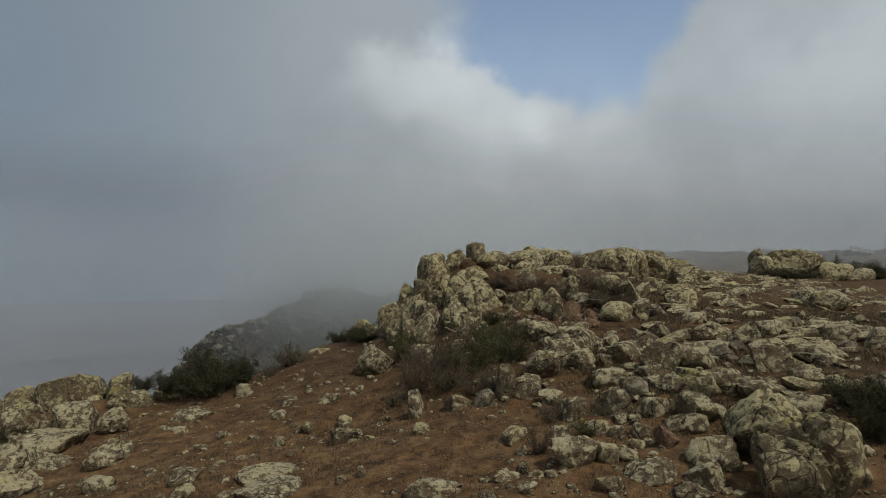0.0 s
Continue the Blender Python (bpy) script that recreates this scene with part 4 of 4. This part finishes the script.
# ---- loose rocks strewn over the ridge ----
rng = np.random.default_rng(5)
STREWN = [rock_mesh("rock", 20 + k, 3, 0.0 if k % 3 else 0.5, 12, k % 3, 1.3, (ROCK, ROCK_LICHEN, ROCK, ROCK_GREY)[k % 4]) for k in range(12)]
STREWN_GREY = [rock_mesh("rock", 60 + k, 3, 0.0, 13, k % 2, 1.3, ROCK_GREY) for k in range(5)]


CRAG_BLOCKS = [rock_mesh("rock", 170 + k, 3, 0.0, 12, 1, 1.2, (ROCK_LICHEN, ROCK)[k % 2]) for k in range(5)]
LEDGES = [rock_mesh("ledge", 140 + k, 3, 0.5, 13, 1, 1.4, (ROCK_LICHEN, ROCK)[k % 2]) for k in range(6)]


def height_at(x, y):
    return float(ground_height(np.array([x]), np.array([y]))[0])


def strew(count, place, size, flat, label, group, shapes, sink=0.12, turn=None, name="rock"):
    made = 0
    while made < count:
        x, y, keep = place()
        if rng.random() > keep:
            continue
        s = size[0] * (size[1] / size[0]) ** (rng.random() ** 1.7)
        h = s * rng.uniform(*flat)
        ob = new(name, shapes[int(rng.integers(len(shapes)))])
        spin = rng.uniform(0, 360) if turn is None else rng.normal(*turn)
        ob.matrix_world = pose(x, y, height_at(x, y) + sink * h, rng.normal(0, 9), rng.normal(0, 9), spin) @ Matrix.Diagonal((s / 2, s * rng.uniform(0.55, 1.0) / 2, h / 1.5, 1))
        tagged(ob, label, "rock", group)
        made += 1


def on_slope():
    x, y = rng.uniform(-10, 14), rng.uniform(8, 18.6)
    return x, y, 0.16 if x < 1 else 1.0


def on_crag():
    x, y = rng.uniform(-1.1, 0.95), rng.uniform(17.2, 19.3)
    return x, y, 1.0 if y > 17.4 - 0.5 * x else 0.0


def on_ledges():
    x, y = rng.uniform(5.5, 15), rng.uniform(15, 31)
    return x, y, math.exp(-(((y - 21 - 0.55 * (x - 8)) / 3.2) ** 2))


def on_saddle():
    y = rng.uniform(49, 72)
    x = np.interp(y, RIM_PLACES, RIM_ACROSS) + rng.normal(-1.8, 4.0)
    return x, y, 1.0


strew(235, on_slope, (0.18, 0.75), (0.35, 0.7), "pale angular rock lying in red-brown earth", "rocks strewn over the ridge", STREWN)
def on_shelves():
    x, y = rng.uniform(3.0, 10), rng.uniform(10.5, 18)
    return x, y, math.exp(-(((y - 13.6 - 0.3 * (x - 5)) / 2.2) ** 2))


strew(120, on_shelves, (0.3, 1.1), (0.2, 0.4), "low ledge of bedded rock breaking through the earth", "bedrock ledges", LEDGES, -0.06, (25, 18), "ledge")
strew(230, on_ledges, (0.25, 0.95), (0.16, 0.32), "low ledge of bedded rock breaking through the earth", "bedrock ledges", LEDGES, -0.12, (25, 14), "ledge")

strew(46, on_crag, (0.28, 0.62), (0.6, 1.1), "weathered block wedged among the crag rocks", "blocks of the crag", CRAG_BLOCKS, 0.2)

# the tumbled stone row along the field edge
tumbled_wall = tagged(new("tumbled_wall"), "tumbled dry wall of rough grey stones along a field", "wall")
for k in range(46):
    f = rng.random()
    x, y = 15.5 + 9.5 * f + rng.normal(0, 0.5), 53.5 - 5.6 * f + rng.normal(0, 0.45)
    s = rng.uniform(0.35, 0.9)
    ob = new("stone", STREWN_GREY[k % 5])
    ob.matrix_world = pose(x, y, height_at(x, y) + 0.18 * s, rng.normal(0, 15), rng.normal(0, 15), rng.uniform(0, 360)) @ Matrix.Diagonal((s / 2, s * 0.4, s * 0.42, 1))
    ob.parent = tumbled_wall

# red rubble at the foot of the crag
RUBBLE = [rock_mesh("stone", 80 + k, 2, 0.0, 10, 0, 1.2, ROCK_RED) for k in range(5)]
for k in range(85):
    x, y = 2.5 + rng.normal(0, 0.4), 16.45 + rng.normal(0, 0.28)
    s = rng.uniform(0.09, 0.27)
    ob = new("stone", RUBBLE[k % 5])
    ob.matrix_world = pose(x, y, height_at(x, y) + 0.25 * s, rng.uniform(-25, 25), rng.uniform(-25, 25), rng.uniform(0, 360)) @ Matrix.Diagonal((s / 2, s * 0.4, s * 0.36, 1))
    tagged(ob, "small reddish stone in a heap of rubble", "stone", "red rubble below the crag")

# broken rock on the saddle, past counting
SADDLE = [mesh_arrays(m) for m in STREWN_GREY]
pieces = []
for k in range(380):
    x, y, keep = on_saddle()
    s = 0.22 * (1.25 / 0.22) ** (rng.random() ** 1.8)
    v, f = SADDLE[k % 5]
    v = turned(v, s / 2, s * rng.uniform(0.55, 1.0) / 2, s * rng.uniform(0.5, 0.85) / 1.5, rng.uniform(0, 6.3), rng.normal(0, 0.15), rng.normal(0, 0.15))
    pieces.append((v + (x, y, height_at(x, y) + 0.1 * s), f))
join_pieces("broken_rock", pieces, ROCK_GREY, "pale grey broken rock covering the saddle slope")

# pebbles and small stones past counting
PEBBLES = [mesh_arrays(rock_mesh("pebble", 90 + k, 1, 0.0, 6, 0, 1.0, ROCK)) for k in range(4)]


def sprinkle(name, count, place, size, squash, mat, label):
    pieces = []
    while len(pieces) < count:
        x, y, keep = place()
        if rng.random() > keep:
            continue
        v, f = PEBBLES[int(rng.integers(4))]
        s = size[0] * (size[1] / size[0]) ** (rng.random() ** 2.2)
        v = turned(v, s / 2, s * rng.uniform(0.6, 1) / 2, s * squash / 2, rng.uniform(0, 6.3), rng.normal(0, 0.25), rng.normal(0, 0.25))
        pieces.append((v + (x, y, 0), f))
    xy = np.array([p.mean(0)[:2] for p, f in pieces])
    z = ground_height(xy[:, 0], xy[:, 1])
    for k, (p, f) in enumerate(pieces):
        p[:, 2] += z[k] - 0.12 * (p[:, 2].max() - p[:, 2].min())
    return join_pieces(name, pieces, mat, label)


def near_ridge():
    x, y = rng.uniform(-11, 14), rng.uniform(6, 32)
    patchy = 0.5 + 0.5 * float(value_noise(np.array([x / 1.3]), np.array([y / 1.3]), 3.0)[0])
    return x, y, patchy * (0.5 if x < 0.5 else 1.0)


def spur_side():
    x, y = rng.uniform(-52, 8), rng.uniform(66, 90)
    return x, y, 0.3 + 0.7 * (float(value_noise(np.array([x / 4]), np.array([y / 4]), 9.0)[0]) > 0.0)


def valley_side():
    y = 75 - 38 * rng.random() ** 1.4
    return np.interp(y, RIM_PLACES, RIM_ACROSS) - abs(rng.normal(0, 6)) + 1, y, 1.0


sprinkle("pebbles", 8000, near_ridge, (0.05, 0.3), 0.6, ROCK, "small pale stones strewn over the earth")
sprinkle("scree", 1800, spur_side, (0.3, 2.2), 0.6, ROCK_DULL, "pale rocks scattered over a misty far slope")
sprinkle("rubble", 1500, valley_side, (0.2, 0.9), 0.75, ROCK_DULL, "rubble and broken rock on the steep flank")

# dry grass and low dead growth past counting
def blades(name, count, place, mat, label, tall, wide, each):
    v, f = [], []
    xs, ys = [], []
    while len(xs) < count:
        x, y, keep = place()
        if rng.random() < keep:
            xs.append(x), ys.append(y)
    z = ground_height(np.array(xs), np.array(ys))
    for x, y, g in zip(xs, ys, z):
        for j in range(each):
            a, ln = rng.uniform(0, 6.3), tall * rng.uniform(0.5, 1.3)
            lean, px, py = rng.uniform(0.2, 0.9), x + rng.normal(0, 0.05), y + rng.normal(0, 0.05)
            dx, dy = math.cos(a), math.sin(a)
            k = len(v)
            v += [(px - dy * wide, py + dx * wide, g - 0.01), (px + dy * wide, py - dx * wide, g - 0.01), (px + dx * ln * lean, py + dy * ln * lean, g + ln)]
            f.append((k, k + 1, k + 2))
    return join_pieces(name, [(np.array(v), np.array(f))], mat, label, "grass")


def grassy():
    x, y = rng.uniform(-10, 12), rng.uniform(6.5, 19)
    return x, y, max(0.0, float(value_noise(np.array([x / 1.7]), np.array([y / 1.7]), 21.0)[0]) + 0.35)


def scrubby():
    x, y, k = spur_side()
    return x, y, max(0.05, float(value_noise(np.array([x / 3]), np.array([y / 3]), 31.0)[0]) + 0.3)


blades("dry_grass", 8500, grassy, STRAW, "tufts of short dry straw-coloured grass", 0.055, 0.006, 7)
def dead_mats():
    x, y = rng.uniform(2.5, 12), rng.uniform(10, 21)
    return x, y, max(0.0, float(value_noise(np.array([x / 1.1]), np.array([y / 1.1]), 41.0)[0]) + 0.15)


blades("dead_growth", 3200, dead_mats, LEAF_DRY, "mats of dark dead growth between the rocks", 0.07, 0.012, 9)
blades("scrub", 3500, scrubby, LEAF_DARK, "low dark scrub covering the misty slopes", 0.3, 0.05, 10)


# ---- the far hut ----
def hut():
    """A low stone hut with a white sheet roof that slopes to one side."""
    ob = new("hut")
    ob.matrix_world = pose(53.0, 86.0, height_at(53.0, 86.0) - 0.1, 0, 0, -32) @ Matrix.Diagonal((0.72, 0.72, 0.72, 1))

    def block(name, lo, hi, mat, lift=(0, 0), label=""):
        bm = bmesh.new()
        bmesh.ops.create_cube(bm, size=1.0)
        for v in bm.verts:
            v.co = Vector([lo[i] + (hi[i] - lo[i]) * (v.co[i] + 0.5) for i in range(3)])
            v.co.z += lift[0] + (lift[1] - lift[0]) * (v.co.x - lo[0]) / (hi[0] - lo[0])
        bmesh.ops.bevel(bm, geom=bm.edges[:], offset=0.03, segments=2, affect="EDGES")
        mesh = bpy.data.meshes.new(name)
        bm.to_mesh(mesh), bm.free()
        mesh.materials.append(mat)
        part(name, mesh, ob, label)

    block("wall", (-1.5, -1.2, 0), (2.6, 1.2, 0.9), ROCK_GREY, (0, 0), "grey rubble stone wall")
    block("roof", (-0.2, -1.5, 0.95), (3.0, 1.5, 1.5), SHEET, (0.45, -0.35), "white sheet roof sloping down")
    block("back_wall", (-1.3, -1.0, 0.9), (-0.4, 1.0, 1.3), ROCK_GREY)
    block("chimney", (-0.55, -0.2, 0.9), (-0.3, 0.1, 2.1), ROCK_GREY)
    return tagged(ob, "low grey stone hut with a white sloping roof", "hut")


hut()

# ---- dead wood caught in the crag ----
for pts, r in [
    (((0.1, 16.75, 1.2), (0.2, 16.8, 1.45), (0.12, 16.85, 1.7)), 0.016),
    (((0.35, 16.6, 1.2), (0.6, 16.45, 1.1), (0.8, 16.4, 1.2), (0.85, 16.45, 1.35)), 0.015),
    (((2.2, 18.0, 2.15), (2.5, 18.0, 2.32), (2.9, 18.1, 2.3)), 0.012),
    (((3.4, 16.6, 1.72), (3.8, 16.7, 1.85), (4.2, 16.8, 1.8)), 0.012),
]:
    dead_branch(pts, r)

=====

● **YOUR TASK**
Looking at the data above, return every line from the one with "Continue the Blender" down to the one with "ROCK_GREY) for k in range(5)]", exactly and inclusively.

● **EXERCISE ANSWER**
Continue the Blender Python (bpy) script that recreates this scene with part 4 of 4. This part finishes the script.
# ---- loose rocks strewn over the ridge ----
rng = np.random.default_rng(5)
STREWN = [rock_mesh("rock", 20 + k, 3, 0.0 if k % 3 else 0.5, 12, k % 3, 1.3, (ROCK, ROCK_LICHEN, ROCK, ROCK_GREY)[k % 4]) for k in range(12)]
STREWN_GREY = [rock_mesh("rock", 60 + k, 3, 0.0, 13, k % 2, 1.3, ROCK_GREY) for k in range(5)]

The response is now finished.